Ignore our prior prediction—the U.S. Court of Federal Claims definitely is NOT remanding the protest by Medline Industries, Inc. (“Medline Protest’) to the agencies for corrective action.  In a surprisingly scathing opinion issued June 22, 2021 by Judge David A. Tapp, the court made one thing very clear—the Department of Veterans Affairs’ (“VA”) transfer of its Medical Surgical Prime Vendor (“MSPV 2.0”) requirements to the Defense Logistics Agency (“DLA”) is dead on arrival.  After issuing a brief order on June 17 denying remand to the agencies for corrective action, the court detailed its reasoning in an opinion issued in a parallel protest filed by Owens & Minor Distribution, Inc. challenging (slightly) different aspects of the shifting MSPV 2.0 procurement (“O&M Protest”).  The government had moved for remand in both protests, and because the Medline Protest and O&M Protest involved the same parties and many common operative facts, the court issued a single opinion denying remand in both—and telegraphing that the outlook for the government in both cases is grim.  Piling on, the court took a few shots at the government for its litigation conduct and (more generally) its lack of acquisition planning.
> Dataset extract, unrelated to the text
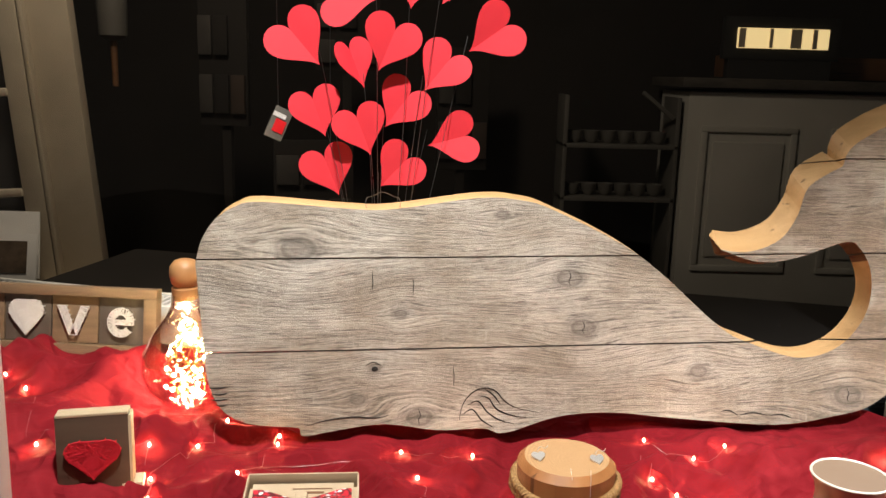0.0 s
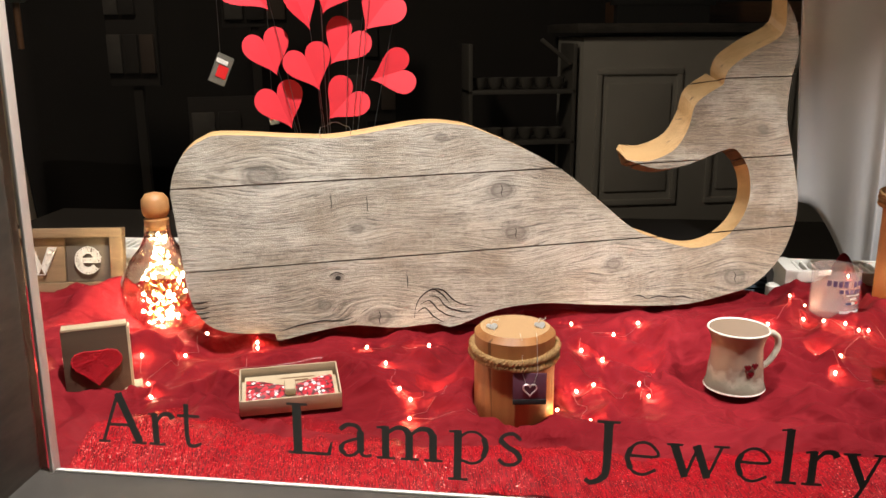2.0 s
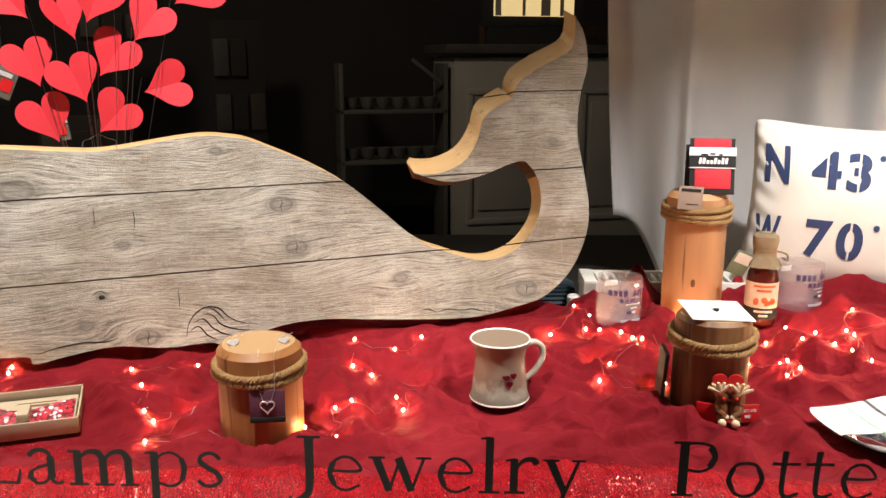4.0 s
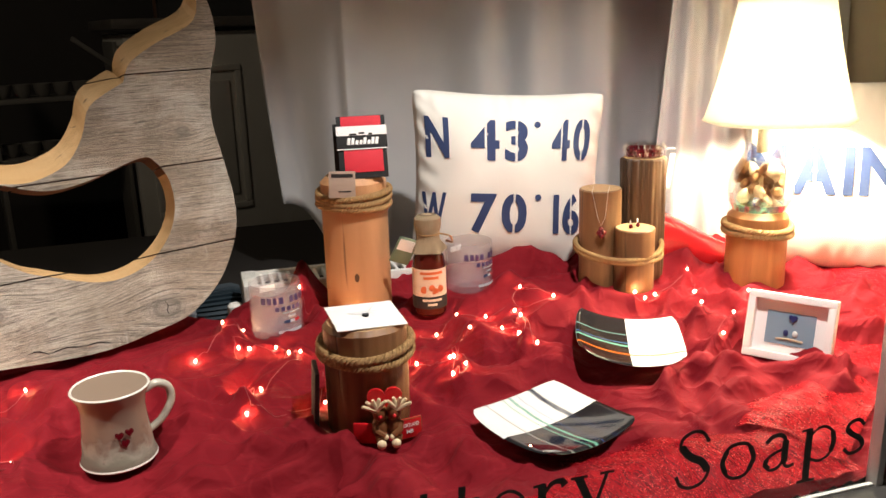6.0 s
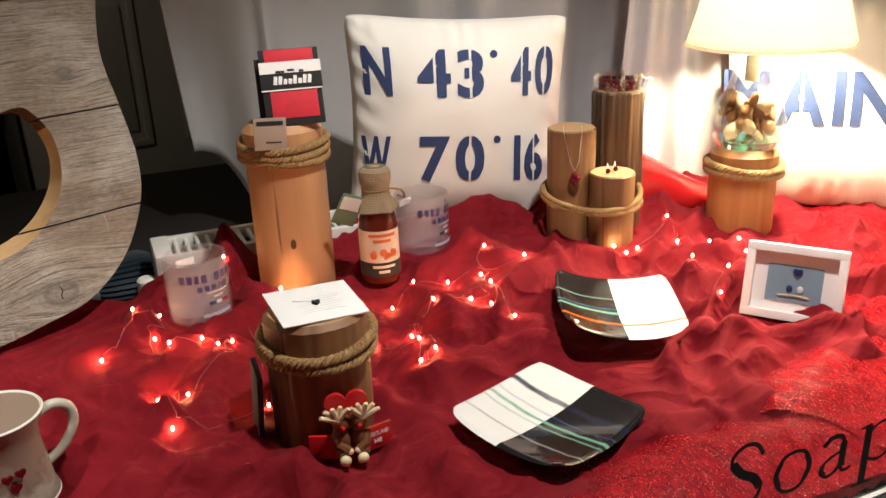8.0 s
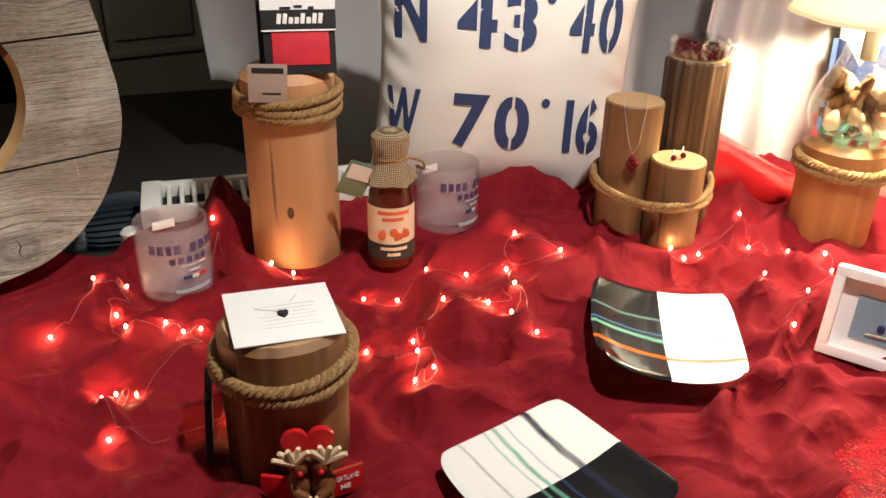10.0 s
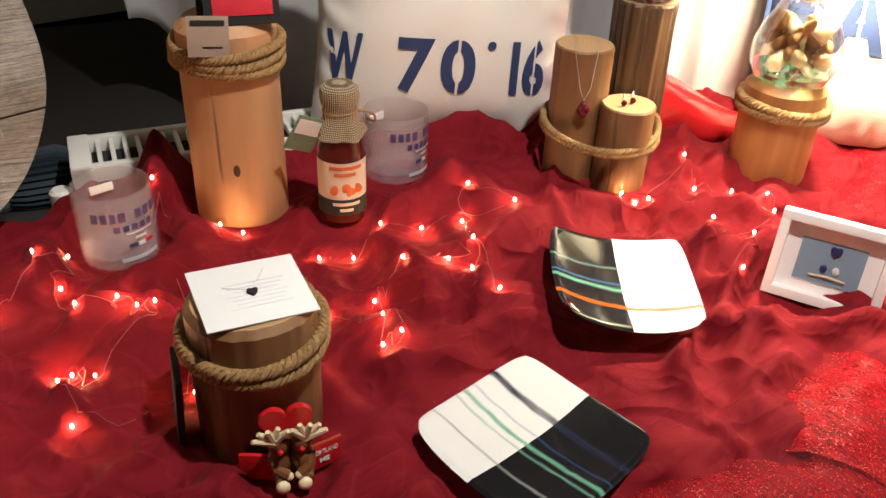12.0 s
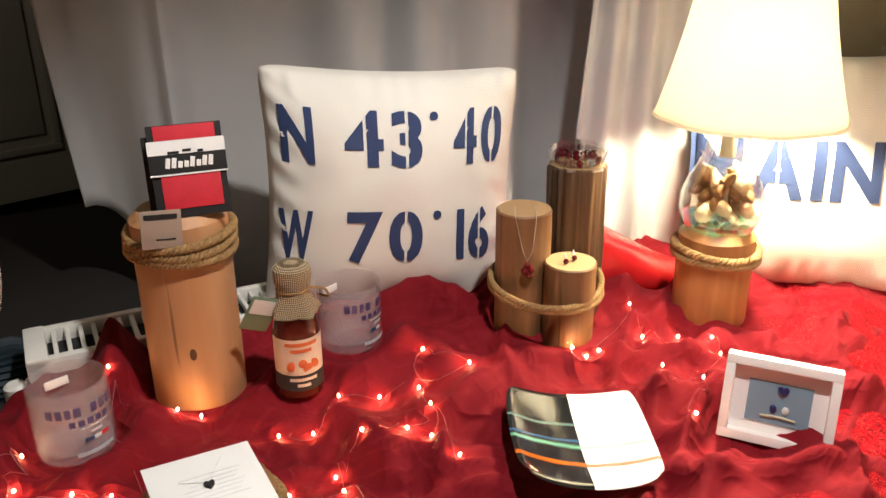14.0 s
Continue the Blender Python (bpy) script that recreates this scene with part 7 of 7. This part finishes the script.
# ---------------------------------------------------------------- fairy lights
def fairy_string(label, spots):
    st = thing("fairy_lights", Matrix.Identity(4), label, "fairy lights", "strings of fairy lights")
    pts = [Vector((x, y, cloth_height(x, y) + 0.0022)) for x, y in spots]
    way = []
    for a, b in zip(pts, pts[1:]):
        for k in range(8):
            t = k / 8
            x, y = a.x + (b.x - a.x) * t + 0.008 * math.sin(7 * t + 40 * a.x), a.y + (b.y - a.y) * t + 0.008 * math.sin(6 * t + 30 * a.y)
            way.append((x, y, cloth_height(x, y) + 0.0006))
    part("wire", tube(bmesh.new(), way, 0.0005, 4), M["wire"], st)
    one = part("bulb", ball(bmesh.new(), 0.0013, (0, 0, 0.0022), (1, 1, 1.7), 8, 6), M["bulb"], st)
    for i, p in enumerate(pts):
        ob = one if i == 0 else new("bulb", one.data)
        ob.parent = st
        ob.location = p


WARM = "string of tiny warm fairy lights laid on the red cloth"
fairy_string(WARM, [(-0.715, 1.311), (-0.687, 1.268), (-0.656, 1.258), (-0.542, 1.054), (-0.395, 1.074), (-0.363, 0.972), (-0.379, 1.029), (-0.335, 1.100), (-0.309, 1.165), (-0.248, 1.183), (-0.224, 1.128), (-0.221, 1.096), (-0.264, 1.038), (-0.046, 1.103), (0.056, 1.094)])
fairy_string(WARM, [(-0.020, 1.015), (-0.006, 0.923), (0.008, 0.902), (0.059, 0.962), (0.075, 0.955), (0.090, 0.953), (0.002, 0.853), (0.208, 0.851), (0.248, 0.823), (0.255, 0.916), (0.278, 0.907), (0.340, 0.889), (0.345, 0.863), (0.389, 0.983), (0.320, 0.998), (0.295, 1.030), (0.311, 1.145), (0.373, 1.102), (0.423, 1.122)])
fairy_string(WARM, [(0.645, 1.090), (0.700, 1.125), (0.733, 1.130), (0.712, 1.095), (0.710, 1.033), (0.749, 1.032), (0.761, 1.013), (0.779, 1.013), (0.698, 0.959), (0.683, 0.981), (0.670, 0.980), (0.662, 0.915), (0.768, 0.905), (0.855, 1.197), (0.891, 1.100), (0.914, 1.092)])
fairy_string(WARM, [(0.898, 0.943), (0.922, 0.921), (0.950, 0.863), (0.931, 0.835), (0.950, 0.831), (0.974, 0.913), (1.017, 0.922), (1.058, 0.895), (1.096, 0.900), (1.069, 0.868), (1.070, 0.825), (1.120, 0.948), (1.155, 0.981), (1.182, 0.927), (1.083, 0.976), (1.049, 1.011), (0.996, 0.987), (0.965, 1.010)])
fairy_string(WARM, [(1.307, 0.872), (1.310, 0.852), (1.325, 0.845), (1.442, 0.885), (1.412, 0.841), (1.447, 0.810), (1.455, 0.767), (1.440, 0.745), (1.346, 0.767), (1.375, 0.729), (1.325, 0.705)])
Despite the fact that the government represented in June 8 status reports in both protests that “the [VA] has cancelled the planned transfer [of MSPV to the DLA], and is reconsidering whether any future transfer will even occur, and if so on what grounds and timeline,” the court refused to let it go at that.  The court observed that the VA was changing course so frequently that any representations made about its future plans could simply not be trusted.  Given the VA’s unpredictability, the court expressed its intention to address the merits of the protest – a statement that no doubt gives the plaintiffs great courage.
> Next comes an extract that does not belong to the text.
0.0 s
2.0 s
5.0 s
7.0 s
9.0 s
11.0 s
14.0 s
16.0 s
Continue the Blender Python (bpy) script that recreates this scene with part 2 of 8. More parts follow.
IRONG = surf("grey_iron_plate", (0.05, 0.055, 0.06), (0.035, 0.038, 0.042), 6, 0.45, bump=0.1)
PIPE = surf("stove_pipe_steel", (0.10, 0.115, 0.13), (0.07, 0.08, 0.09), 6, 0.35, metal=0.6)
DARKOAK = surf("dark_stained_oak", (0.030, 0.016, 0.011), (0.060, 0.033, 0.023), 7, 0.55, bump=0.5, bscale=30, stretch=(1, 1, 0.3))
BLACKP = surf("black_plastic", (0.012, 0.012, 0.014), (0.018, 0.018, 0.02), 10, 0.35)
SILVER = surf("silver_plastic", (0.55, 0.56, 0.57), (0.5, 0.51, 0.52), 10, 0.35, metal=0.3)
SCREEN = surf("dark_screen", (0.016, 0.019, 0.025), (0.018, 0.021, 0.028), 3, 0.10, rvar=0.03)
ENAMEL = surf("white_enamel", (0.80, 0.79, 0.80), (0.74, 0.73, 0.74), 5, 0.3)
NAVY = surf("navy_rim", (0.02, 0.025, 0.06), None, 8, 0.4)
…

Following a heavy dose of general awe and disapproval of how the government has mishandled basically everything thus far in the VA’s MSPV 2.0 program, the court set out to determine whether remand was justified as requested by the government.  The court applied a newly established three-prong test set forth in Keltner v. United States, 148 Fed. Cl. 552 (2020).  Under Keltner, an agency’s concerns are “substantial and legitimate,” where: (1) the agency provides a compelling justification for its remand request; (2) the need for finality does not outweigh the justification for voluntary remand presented by the agency; and (3) the scope of the agency’s remand request is appropriate.  Only where all three criteria are satisfied will the court consider remand, but even then remand is not guaranteed.

Here, the court held that the government failed to satisfy all three factors:

Factor 1 failed because the government’s motion for remand lacked both citations to the administrative record and affidavits from the agencies that would provide a compelling justification for remand.  Mere assertions by government counsel on behalf of the agencies were not sufficient to convince the court that the agency’s request was not “merely a litigation tactic.”

Factor 2 failed because the court found there was a strong need for finality in the VA’s deeply flawed plan. Specifically, the court pointed to a judicial admission made by the government during the June 4, 2021 hearing on the motion for remand in the Medline Protest.  During the hearing, the government conceded that the administrative record lacked the rational basis required to survive the protest, an admission that the court equated to meaning “the United States loses.”  This is not an issue, the court found, that needed to be drawn out over six more months so that the government could lose at a later date.  Giving finality now would allow the parties and the government better to plan for the future.

Factor 3 failed because the scope of the remand request was a problematic half-measure. Specifically, the remand request carved out the VA’s plans to continue with the transfer to DLA in Veteran Integrated Service Network (“VISN”) 6—a transfer that the VA (conveniently) completed only two days before requesting remand.  The court made clear that it did not approve of the VA sneaking VISN 6 in under the wire, so we would not be surprised to see the court eventually unwind that transfer in its final decision on the merits.

Normally, courts work hard to give the government deference.  But that’s not the case here—the court will not remand and the government does not seem likely to get what it wants in either protest.  In the words of the court, “A decision on the merits looms.”  And while many on the contractor side of may find it refreshing to see the government held accountable for a move that upset many vendors, one has to wonder what the practical difference is between a judgment finding the transfer from the VA to DLA is contrary to law (kicking it back to the agencies) versus a remand to allow the agencies to get their ducks in a row over the next six months.  Perhaps it means that the VA and DLA will be constrained on how and when they are able to exercise options under the existing MSPV contracts.  Still, either way, the VA knows now that it cannot plow through a transition to DLA with its head down, hoping for the best; the VA and DLA will have to time-consumingly, painstakingly cross their T’s and dot their I’s or be dragged back to court to answer for their errors.  Further, while there are some questions to work out through the protests, it looks like the MSPV 2.0 vendors will get to perform the contracts as planned, albeit with little expectation that the VA will exercise any option periods.  At the end of the day, industry players may be wise to get to know DLA if they do not already.  And the VA would be wise to figure out how it can legitimately improve the MSPV process, and not merely paper over the record to get where it wants to go.